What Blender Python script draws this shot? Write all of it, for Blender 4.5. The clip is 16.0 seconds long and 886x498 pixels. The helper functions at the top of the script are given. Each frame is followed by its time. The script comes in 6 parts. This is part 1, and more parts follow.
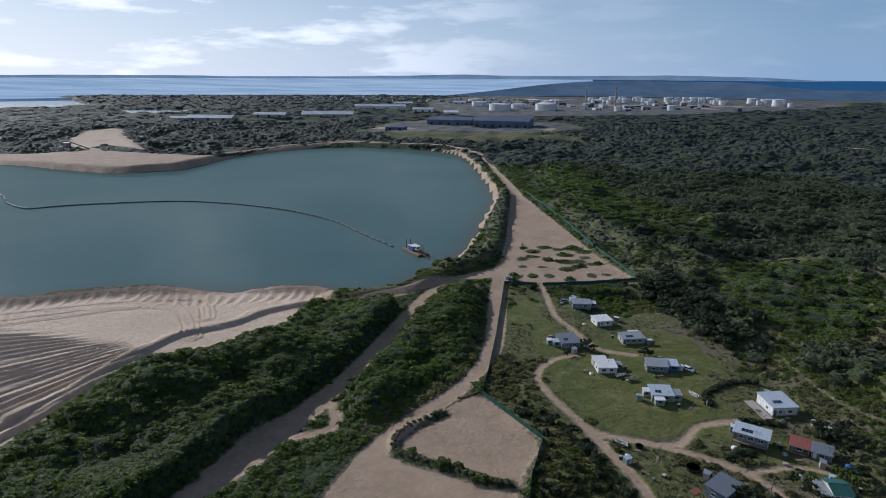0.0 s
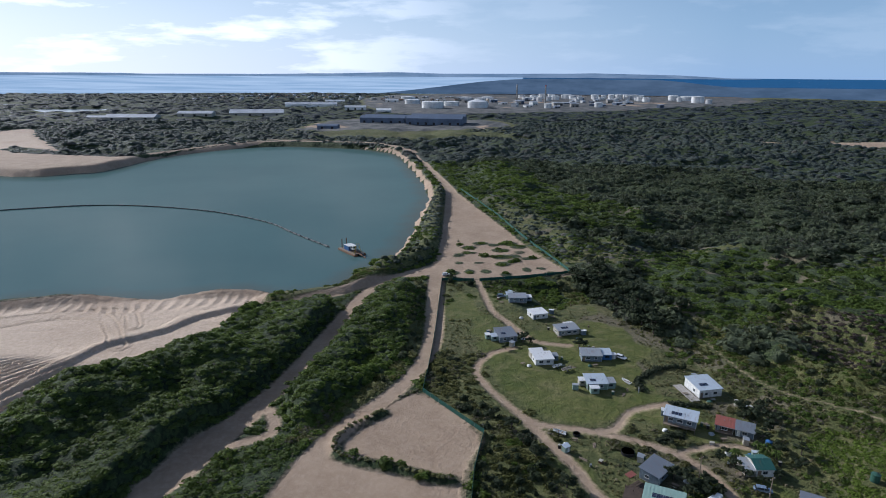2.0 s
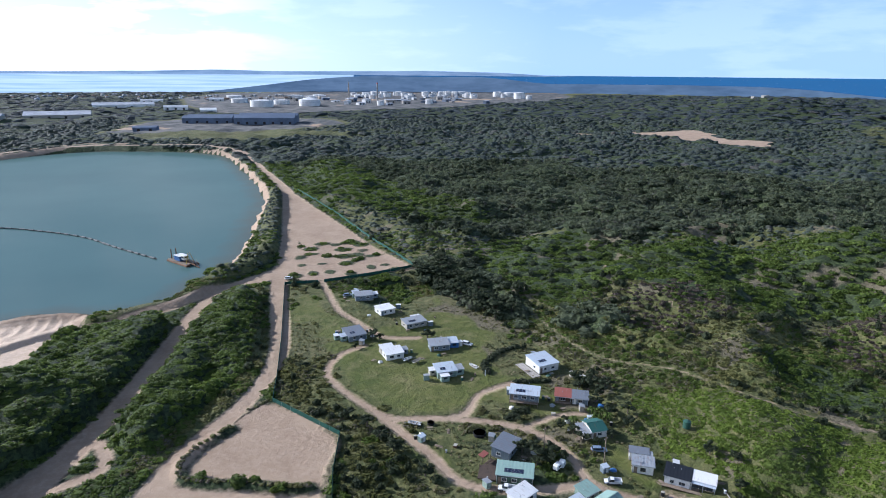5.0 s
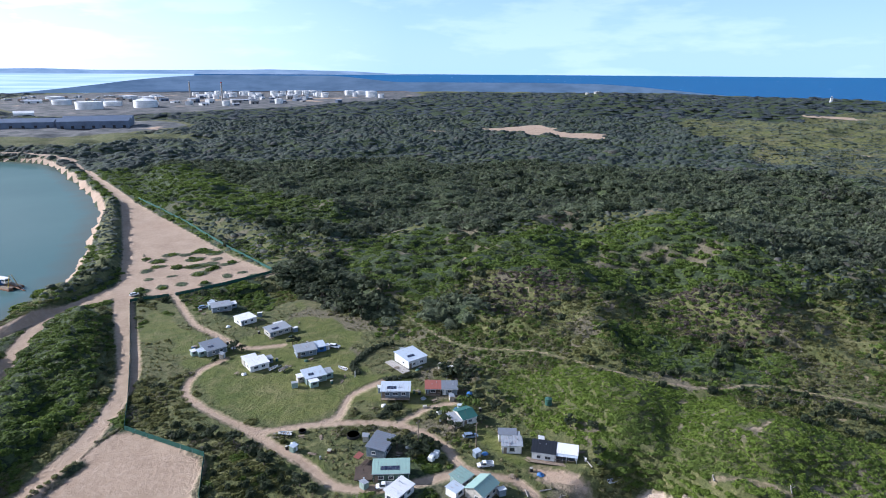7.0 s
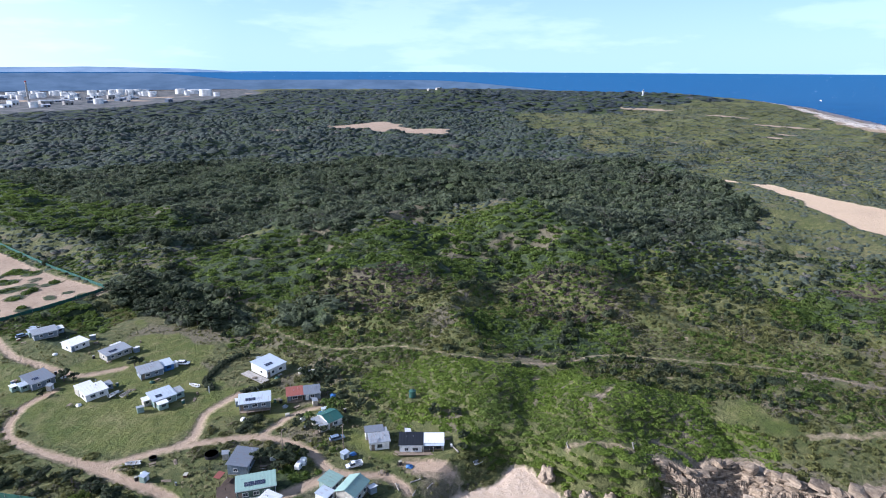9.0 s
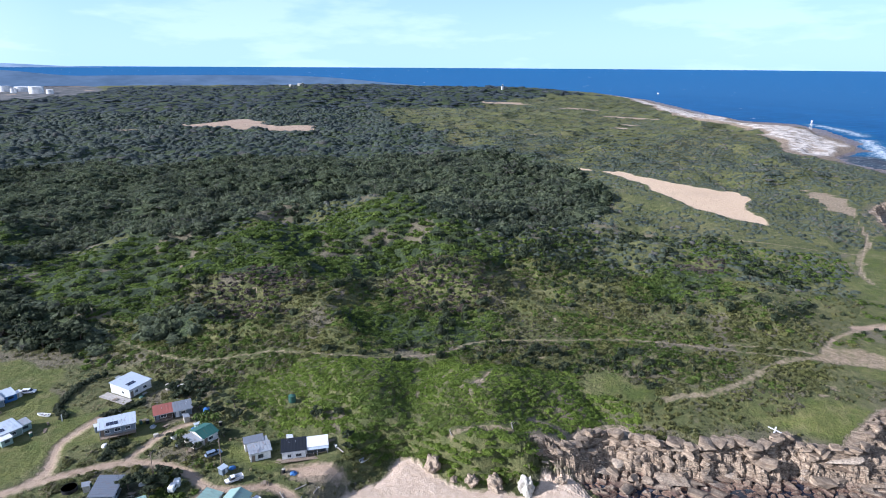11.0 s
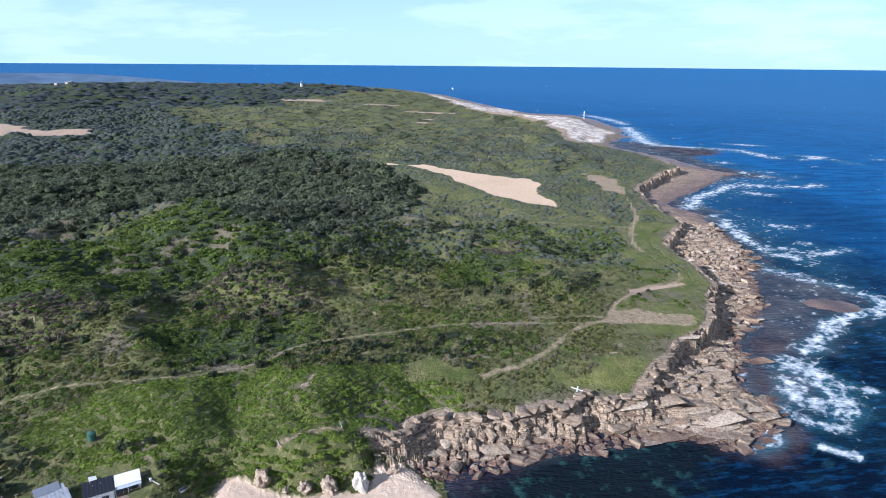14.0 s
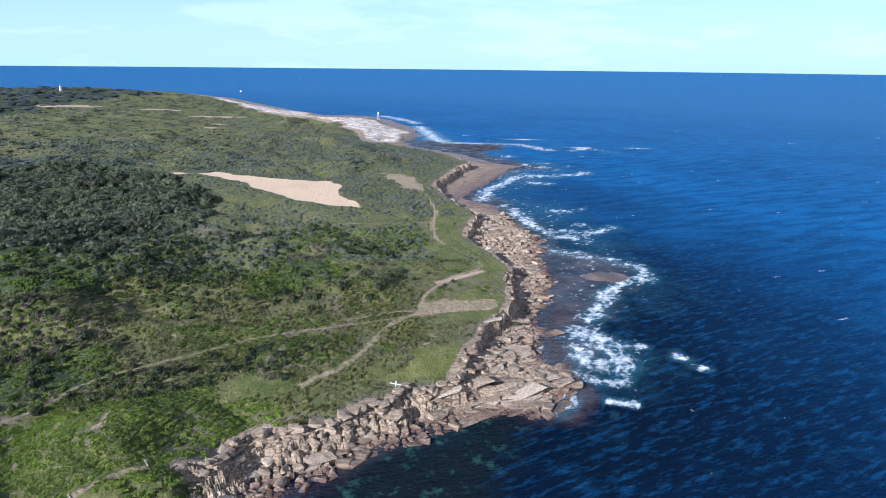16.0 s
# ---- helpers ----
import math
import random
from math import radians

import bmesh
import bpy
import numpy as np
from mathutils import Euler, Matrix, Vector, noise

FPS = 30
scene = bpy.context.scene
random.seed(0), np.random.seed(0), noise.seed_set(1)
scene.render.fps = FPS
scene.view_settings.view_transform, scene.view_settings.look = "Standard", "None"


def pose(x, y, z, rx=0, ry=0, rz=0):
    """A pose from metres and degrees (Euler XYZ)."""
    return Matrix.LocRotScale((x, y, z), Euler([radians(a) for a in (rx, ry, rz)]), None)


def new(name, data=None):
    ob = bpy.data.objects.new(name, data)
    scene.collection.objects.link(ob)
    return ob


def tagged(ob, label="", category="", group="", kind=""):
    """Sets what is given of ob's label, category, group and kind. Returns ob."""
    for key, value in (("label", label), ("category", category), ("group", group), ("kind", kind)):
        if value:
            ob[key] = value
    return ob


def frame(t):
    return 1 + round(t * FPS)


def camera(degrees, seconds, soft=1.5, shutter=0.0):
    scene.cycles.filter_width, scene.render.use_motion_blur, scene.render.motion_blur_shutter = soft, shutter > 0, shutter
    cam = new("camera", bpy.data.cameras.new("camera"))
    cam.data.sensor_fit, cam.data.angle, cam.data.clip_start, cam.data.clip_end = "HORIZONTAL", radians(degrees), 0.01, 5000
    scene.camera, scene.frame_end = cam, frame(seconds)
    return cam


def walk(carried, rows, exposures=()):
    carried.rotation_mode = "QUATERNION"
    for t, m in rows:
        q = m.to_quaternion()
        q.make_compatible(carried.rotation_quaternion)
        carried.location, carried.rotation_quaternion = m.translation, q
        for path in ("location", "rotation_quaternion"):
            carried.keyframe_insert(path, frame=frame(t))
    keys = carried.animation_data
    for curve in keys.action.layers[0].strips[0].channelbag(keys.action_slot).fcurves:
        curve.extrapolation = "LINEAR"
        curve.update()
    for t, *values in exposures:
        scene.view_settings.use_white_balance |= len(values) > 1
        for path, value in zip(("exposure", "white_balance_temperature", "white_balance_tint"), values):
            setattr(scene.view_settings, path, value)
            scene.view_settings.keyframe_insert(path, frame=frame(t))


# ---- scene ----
# ---- camera and its turn over the headland ----
cam = camera(70.9, 16.0, soft=1.0)
EYE = (0.0, 0.0, 115.0)


def aim(yaw, pitch, roll):
    return pose(*EYE, 90 + pitch, 0, yaw) @ pose(0, 0, 0, 0, 0, roll)


walk(cam, [
    (0.0, aim(0.0, -15.69, 0.31)), (0.5, aim(-1.91, -15.74, 0.36)), (1.0, aim(-3.31, -15.78, 0.38)),
    (1.5, aim(-4.36, -15.84, 0.38)), (2.0, aim(-6.05, -15.85, 0.38)), (2.5, aim(-8.37, -15.91, 0.43)),
    (3.0, aim(-11.57, -15.91, 0.45)), (3.5, aim(-14.09, -15.93, 0.43)), (6.0, aim(-26.6, -15.96, 0.45)),
    (6.5, aim(-30.09, -15.97, 0.43)), (7.0, aim(-34.16, -16.01, 0.37)), (7.5, aim(-37.96, -16.03, 0.34)),
    (8.0, aim(-41.89, -16.08, 0.31)), (8.5, aim(-45.03, -16.14, 0.27)), (9.0, aim(-48.08, -16.21, 0.27)),
    (11.5, aim(-63.34, -16.63, 0.4)), (12.0, aim(-66.53, -16.68, 0.44)), (12.5, aim(-69.33, -16.71, 0.45)),
    (13.0, aim(-72.25, -16.76, 0.47)), (13.5, aim(-74.92, -16.76, 0.48)), (14.0, aim(-77.88, -16.73, 0.49)),
    (14.5, aim(-81.36, -16.68, 0.51)), (15.0, aim(-86.3, -16.64, 0.6)), (15.5, aim(-91.64, -16.54, 0.65)),
    (16.0, aim(-96.27, -16.43, 0.6)),
], exposures=[(0.0, -0.48, 5750, 12), (1.5, -0.30, 5750, 12), (3.5, 0.20, 5620, 13), (7.0, 0.68, 5600, 16), (9.0, 0.78, 5580, 17.5), (16.0, 0.77, 5550, 16.5)])

# ---- sky and sun ----
SUN_YAW, SUN_HEIGHT = 45.0, 25.0     # degrees left of the first view, degrees over the horizon
world = bpy.data.worlds.new("sky")
scene.world = world
world.use_nodes = True
wn, wl = world.node_tree.nodes, world.node_tree.links
wn.clear()
sky = wn.new("ShaderNodeTexSky")
sky.sky_type, sky.sun_disc = "NISHITA", False
sky.sun_elevation, sky.sun_rotation = radians(SUN_HEIGHT), radians(-SUN_YAW)
sky.altitude, sky.air_density, sky.dust_density, sky.ozone_density = 100, 1.0, 0.3, 3.0
w_co = wn.new("ShaderNodeTexCoord")
w_sep = wn.new("ShaderNodeSeparateXYZ")
wl.new(w_co.outputs["Generated"], w_sep.inputs[0])
# flat banks of cumulus: the direction stretched along the horizon
w_map = wn.new("ShaderNodeMapping")
w_map.inputs["Scale"].default_value = (3.2, 3.2, 15.0)
wl.new(w_co.outputs["Generated"], w_map.inputs[0])
w_noise = wn.new("ShaderNodeTexNoise")
w_noise.inputs["Scale"].default_value, w_noise.inputs["Detail"].default_value = 1.5, 7
w_noise.inputs["Roughness"].default_value = 0.58
wl.new(w_map.outputs[0], w_noise.inputs["Vector"])
w_ramp = wn.new("ShaderNodeMapRange")
w_ramp.inputs[1].default_value, w_ramp.inputs[2].default_value = 0.49, 0.60
wl.new(w_noise.outputs["Fac"], w_ramp.inputs[0])
# more cloud towards the sun's side
w_side = wn.new("ShaderNodeMapRange")
w_side.inputs[1].default_value, w_side.inputs[2].default_value = 0.15, -0.3
w_side.inputs[3].default_value, w_side.inputs[4].default_value = 0.06, 0.9
wl.new(w_sep.outputs["X"], w_side.inputs[0])
w_mul = wn.new("ShaderNodeMath")
w_mul.operation = "MULTIPLY"
wl.new(w_ramp.outputs[0], w_mul.inputs[0])
wl.new(w_side.outputs[0], w_mul.inputs[1])
# the cloud banks lie low, the sky overhead is clear
w_bank = wn.new("ShaderNodeMapRange")
w_bank.inputs[1].default_value, w_bank.inputs[2].default_value = 0.20, 0.42
w_bank.inputs[3].default_value, w_bank.inputs[4].default_value = 1.0, 0.35
wl.new(w_sep.outputs["Z"], w_bank.inputs[0])
w_cover = wn.new("ShaderNodeMath")
w_cover.operation = "MULTIPLY"
wl.new(w_mul.outputs[0], w_cover.inputs[0])
wl.new(w_bank.outputs[0], w_cover.inputs[1])
w_mix = wn.new("ShaderNodeMix")
w_mix.data_type = "RGBA"
w_mix.inputs["B"].default_value = (20.0, 20.0, 20.4, 1)
wl.new(w_cover.outputs[0], w_mix.inputs["Factor"])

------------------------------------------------

**WRITTEN TASK**
Starting with the first line of the data above and ending with the line containing "import random", please restate every line exactly, leaving images out.

**SOLUTION TO THIS PROBLEM**
What Blender Python script draws this shot? Write all of it, for Blender 4.5. The clip is 16.0 seconds long and 886x498 pixels. The helper functions at the top of the script are given. Each frame is followed by its time. The script comes in 6 parts. This is part 1, and more parts follow.
0.0 s
2.0 s
5.0 s
7.0 s
9.0 s
11.0 s
14.0 s
16.0 s
# ---- helpers ----
import math
import random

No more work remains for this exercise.